Definition plus_n1 := Relation_Operators.tn1_trans.
Section TC.
Variables (T:Type) (R : T -> T -> Prop).
Lemma plus1n x y z: R x y -> plus R y z -> plus R x z.
Lemma plus1Vstep x y: plus R x y -> R x y \/ exists2 z, R x z & plus R z y.
End TC.
Definition plusb (T:finType) (e:rel T) x y := existsb z, connect e x z && e z y.
Lemma plusP (T:finType) (e : rel T) w v: reflect (plus e w v) (plusb e w v).

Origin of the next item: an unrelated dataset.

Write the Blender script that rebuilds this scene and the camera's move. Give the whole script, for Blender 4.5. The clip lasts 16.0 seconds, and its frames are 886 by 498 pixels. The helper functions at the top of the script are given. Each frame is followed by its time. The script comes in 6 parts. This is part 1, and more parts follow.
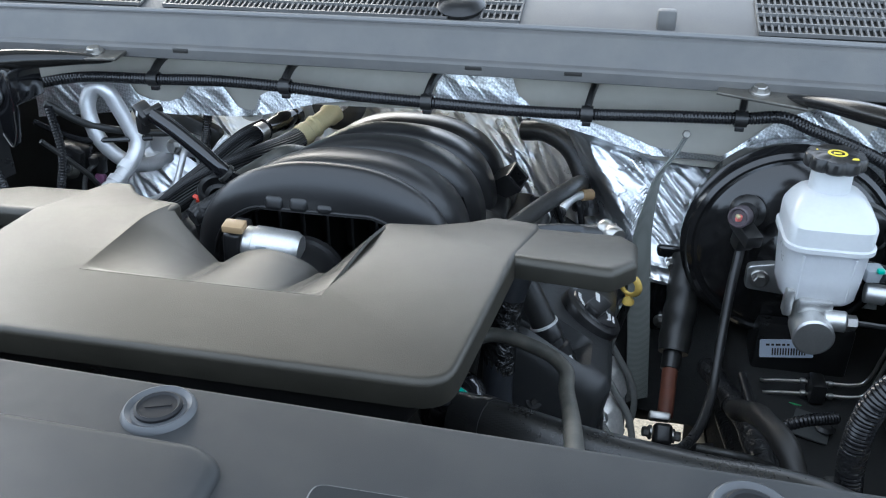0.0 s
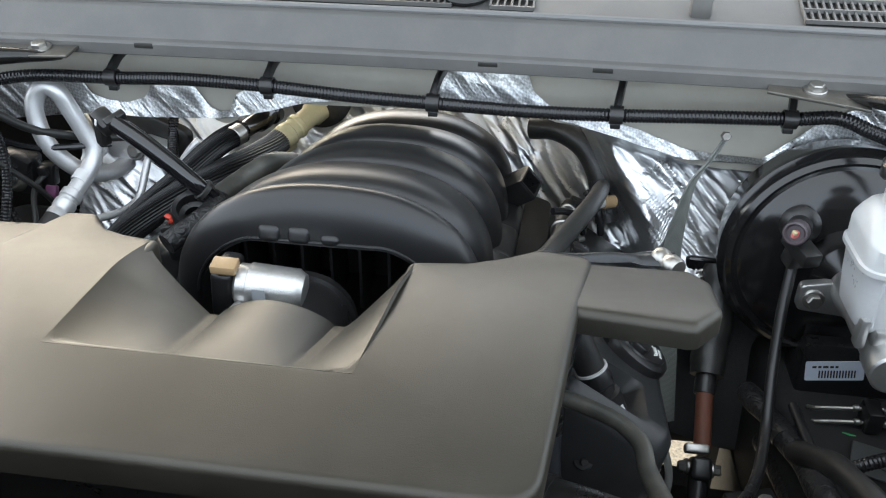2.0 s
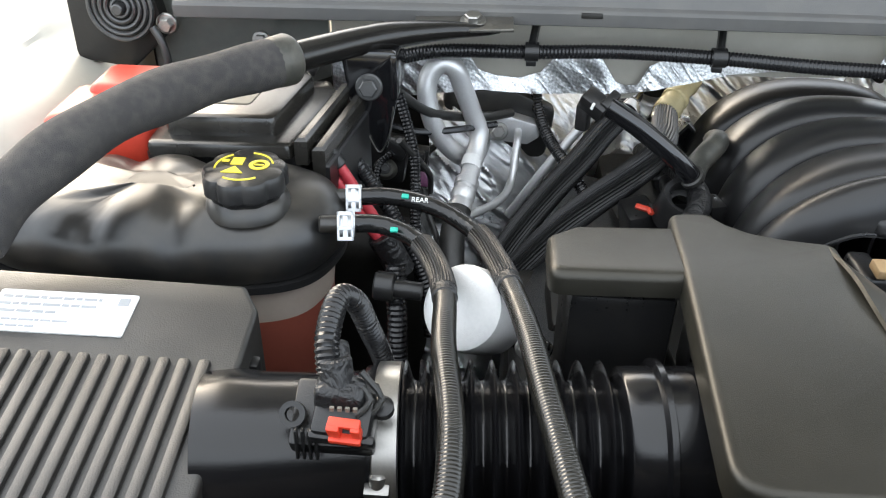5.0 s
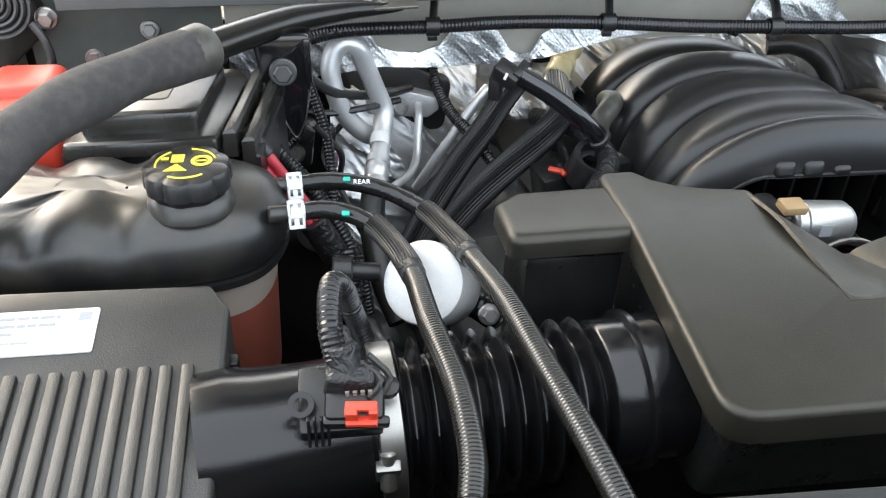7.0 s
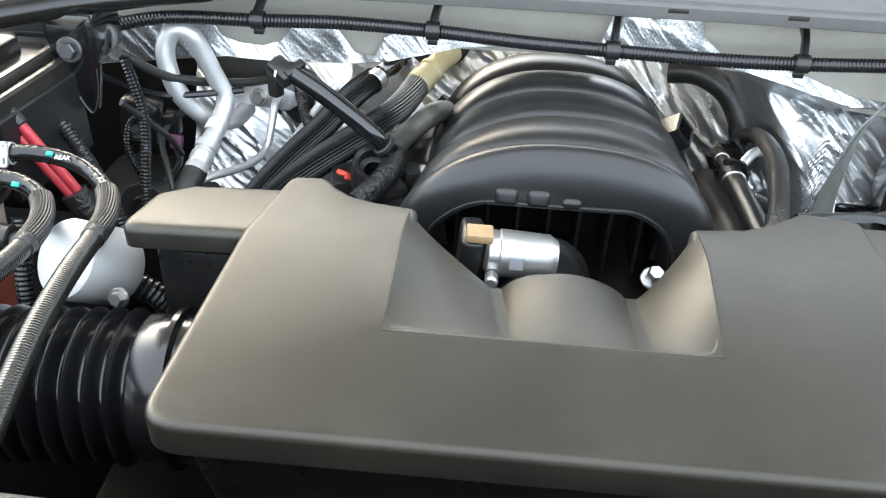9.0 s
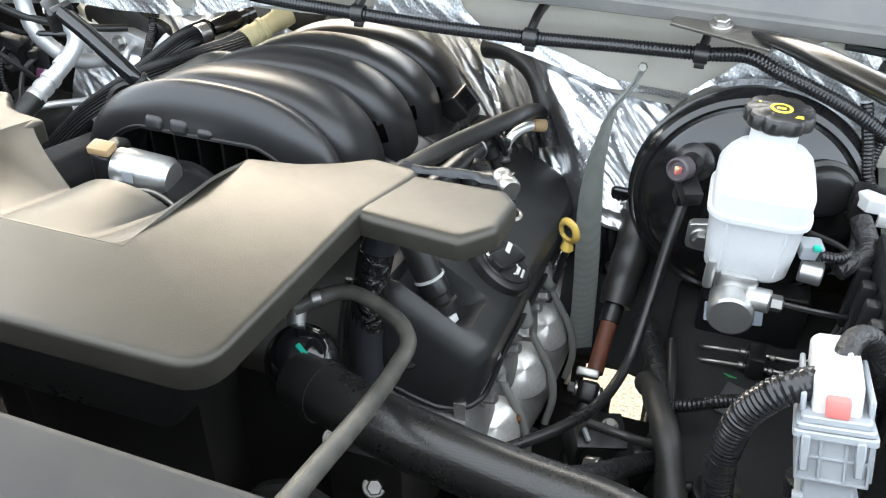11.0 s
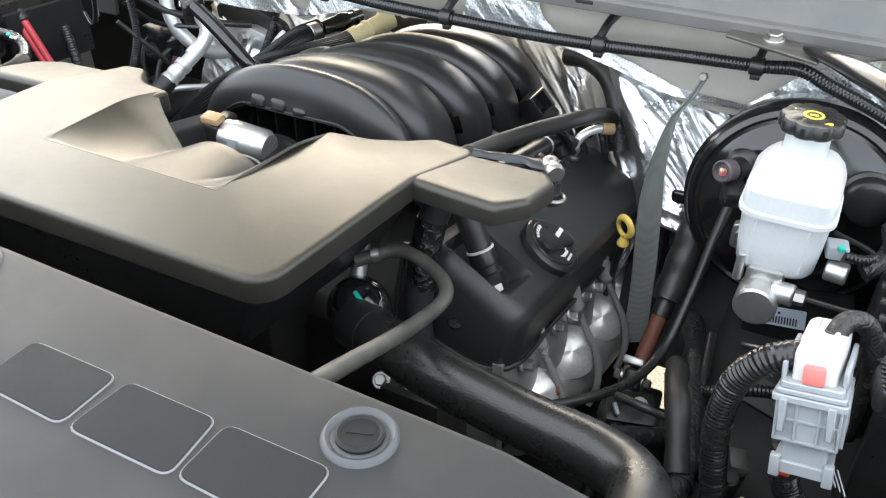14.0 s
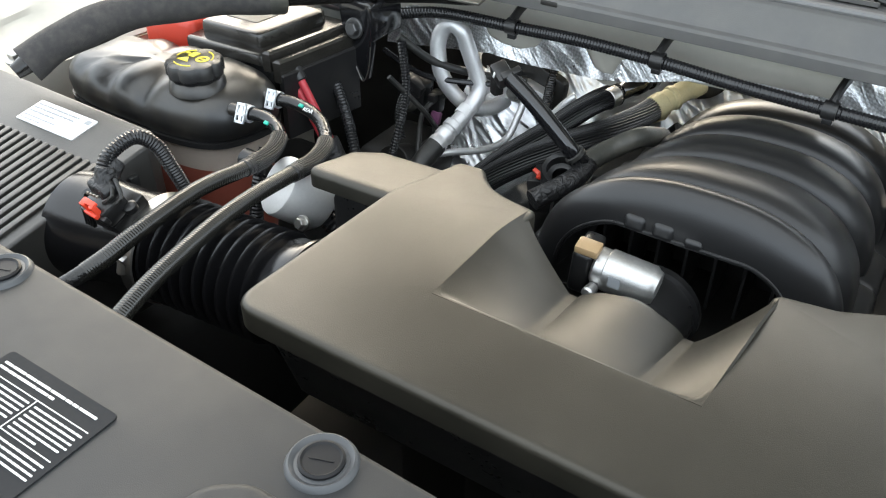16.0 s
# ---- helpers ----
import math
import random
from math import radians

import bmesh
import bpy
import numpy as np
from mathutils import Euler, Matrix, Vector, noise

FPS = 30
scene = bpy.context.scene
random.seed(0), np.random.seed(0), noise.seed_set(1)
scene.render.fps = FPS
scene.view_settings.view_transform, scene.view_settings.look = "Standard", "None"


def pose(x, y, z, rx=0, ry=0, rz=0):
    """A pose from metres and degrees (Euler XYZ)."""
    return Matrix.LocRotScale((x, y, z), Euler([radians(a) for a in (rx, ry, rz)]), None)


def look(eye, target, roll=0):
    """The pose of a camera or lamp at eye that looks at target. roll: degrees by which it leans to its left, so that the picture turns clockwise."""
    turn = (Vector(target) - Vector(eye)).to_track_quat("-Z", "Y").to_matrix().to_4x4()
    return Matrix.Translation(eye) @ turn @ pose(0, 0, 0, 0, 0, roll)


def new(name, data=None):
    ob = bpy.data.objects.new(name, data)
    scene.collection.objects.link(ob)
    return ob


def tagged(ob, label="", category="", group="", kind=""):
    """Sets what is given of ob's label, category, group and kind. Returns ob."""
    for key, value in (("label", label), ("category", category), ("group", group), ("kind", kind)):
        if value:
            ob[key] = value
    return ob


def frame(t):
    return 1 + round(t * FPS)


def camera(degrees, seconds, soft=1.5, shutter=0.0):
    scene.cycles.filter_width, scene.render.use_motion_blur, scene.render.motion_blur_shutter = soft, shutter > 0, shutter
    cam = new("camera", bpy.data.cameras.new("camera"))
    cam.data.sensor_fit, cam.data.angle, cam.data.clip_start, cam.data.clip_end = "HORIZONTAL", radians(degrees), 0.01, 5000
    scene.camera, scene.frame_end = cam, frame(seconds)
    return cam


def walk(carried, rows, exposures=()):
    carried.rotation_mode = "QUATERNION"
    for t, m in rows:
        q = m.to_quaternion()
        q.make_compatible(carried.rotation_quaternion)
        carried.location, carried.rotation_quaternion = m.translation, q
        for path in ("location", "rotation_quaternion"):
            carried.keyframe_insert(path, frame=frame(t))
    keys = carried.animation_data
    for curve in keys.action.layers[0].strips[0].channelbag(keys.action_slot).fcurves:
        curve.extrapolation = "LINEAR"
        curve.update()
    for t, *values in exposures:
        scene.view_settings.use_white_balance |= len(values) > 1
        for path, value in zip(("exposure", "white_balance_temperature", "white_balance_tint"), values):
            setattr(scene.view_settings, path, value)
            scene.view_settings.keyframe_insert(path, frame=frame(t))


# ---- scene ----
cam = camera(56.1, 16.0, 1.15)
METRES, EYE, TILT, LEAN, TURN = 3.0, 1.5, -28.0, 0.0, 12.0
ROWS = [
    (0.0, 0.0, 0.0, 0.0, 0.0, -0.0, -0.0),
    (0.5, 0.0153, 0.0168, 0.0032, -1.38, 0.03, 0.39),
    (1.0, 0.0249, 0.0263, 0.0042, -1.99, -0.38, 0.96),
    (1.5, 0.0131, 0.0402, 0.0132, -2.45, -1.29, 1.19),
    (2.0, -0.0239, 0.047, 0.0214, -3.27, -2.11, 1.19),
    (2.5, -0.0699, 0.0477, 0.028, -4.75, -2.84, 1.4),
    (3.0, -0.1078, 0.0566, 0.034, -5.91, -2.44, 1.72),
    (3.5, -0.1407, 0.0712, 0.0347, -6.15, -3.52, 1.93),
    (4.0, -0.1748, 0.0863, 0.0351, -6.37, -4.32, 2.08),
    (4.5, -0.2039, 0.0922, 0.0395, -6.52, -5.04, 2.21),
    (7.0, -0.2535, 0.0957, 0.0472, -18.31, -8.58, 7.54),
    (7.5, -0.2281, 0.0949, 0.0431, -20.74, -9.34, 7.31),
    (8.0, -0.2021, 0.087, 0.0418, -17.8, -8.52, 5.89),
    (10.5, 0.0305, 0.0369, 0.0227, 4.38, -7.62, -3.11),
    (11.0, 0.0645, 0.0323, 0.0198, 5.29, -7.75, -3.71),
    (11.5, 0.1007, 0.0236, 0.0143, 5.24, -7.55, -4.16),
    (12.0, 0.1349, 0.0127, 0.0066, 5.21, -7.44, -4.32),
    (12.5, 0.1565, 0.0053, -0.0029, 5.97, -7.27, -4.18),
    (13.0, 0.148, -0.0026, -0.0021, 6.86, -6.69, -4.51),
    (13.5, 0.1214, -0.0101, 0.0015, 9.69, -6.91, -5.86),
    (14.0, 0.093, 0.0, 0.0098, 13.7, -7.2, -7.26),
    (14.5, 0.052, 0.0228, 0.0244, 16.45, -7.61, -8.25),
    (15.0, 0.0213, 0.0351, 0.0333, 18.26, -8.41, -9.14),
    (15.5, -0.0136, 0.0385, 0.039, 19.14, -9.38, -9.63),
    (16.0, -0.0431, 0.0356, 0.0446, 18.63, -9.77, -10.0),
]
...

Fixpoint satisfies (M : ts) (w : M) s :=
match s with
| Var p => ts_label p w
| Bot => False
| s ---> t => satisfies w s -> satisfies w t
| Box s => forall v, ts_trans w v -> satisfies v s
| PBox s => forall v, plus ts_trans w v -> satisfies v s
end.
Definition stable (X Y : Type) (R : X -> Y -> Prop) :=
forall x y , ~ ~ R x y -> R x y.
Record model : Type := Model { ts_of :> ts ; modelP : stable (@satisfies ts_of) }.
Definition valid s := forall (M : model) (w : M), satisfies w s.
Theorem soundness s: prv s -> valid s.
Finite Models
We show that we can turn any boolean transiton relation and labeling ober a fintype into a model. We obtain stability by giving a boolean evaluation function which reflects the satisfaction relation.
Section FiniteModels.
Variables (T: finType) (e : rel T) (label: var -> pred T).
Definition fin_ts := {| ts_state := T ; ts_trans := e ; ts_label := label |}.
Fixpoint evalb w s :=
match s with
| Var p => label p w
| Bot => false
| s ---> t => evalb w s ==> evalb w t
| Box s => forallb v, e w v ==> evalb v s
| PBox s => forallb v, plusb e w v ==> evalb v s
end.
Lemma evalP (w:fin_ts) s : reflect (satisfies w s) (evalb w s).
Lemma fin_modelP : stable (@satisfies fin_ts).
Definition fin_model := {| ts_of := fin_ts ; modelP := fin_modelP |}.
End FiniteModels.